Now that you’ve read and re-read (and possibly even re-re-read) Harry Potter and the Deathly Hallows, how in Hogwarts is a devoted Harry Potter fan supposed to pass the time until the next Harry Potter movie comes out? Well, the Harry Potter Interactive DVD Game: Hogwarts Challenge can’t hurt. At the very least, it’ll keep you occupied for a while.

Played using the arrows (and a few other buttons) on your DVD’s remote, Hogwarts Challenge takes players through their first three years at Hogwarts and challenges them to get the most points and win tickets to the Quidditch World Cup. To do so, you’ll have to complete three classes each year—along with some optional extracurricular activities, if you choose—before competing in the year-end challenge to see which house will win the year’s House Cup. Along the way, you’ll earn and/or lose points for your house, depending on your performance. And the player who wins at least one House Cup and ends up with the most points at the end of three years gets to take part in a wizarding duel for a chance to win those coveted tickets.

  
 
When I first flipped through the game’s instruction manual, I was a bit concerned. There’s a lot going on in this game—classes and activities and challenges, along with some random movie clips that pop up to add or take away points. But my nine-year-old nephew—who recently jumped on the Harry Potter bandwagon—couldn’t wait to try it out. Unfortunately, though, his excitement didn’t last long.

DVD games definitely have limitations. They don’t have all the buttons of a regular video game system. There isn’t constant, “real-time” action. What Hogwarts Challenge does have, however, are some great graphics. The game animation is impressive—and there are plenty of scenes from the first few Harry Potter movies interspersed throughout.

Hogwarts Challenge does offer some interesting activities.
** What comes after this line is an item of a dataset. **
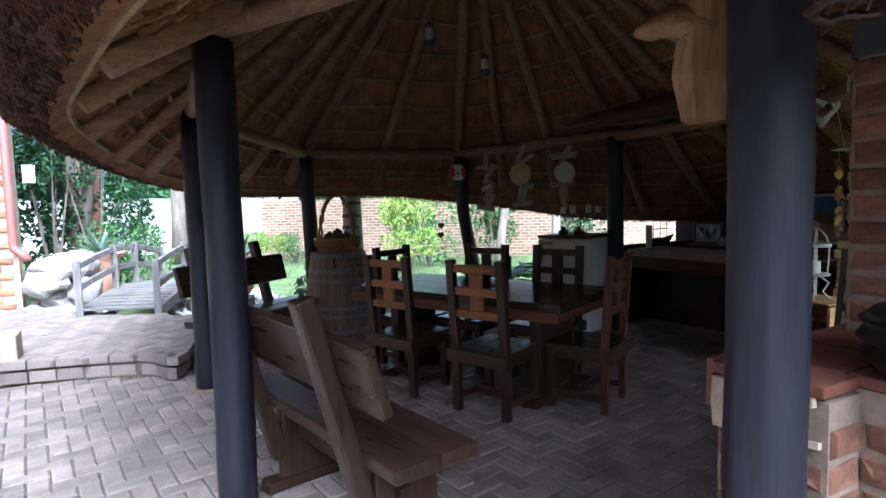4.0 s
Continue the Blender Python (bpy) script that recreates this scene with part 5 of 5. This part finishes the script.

And while it takes a time or two to figure out what you’re supposed to be doing (and we never really did figure out some of them), it’s fun to follow the wands and explore the rooms and streets surrounding Hogwarts. Many of the challenges, however, are too confusing for young players (or even grown-up players, for that matter)—and, no matter how hard you try, it’s tough to get your remote to respond at exactly the right moment. After a few tries, my nephew gave up in frustration and handed the remote over to his uncle to finish the game.

Though the graphics are pretty cool, it may very well take a real wizard to figure out Hogwarts Challenge. As a special feature on one of the Harry Potter DVDs, it would have been worth checking out and playing a few times. But since it’s sold separately, as a separate DVD game, I’d recommend it only for the most devoted Harry Potter collectors.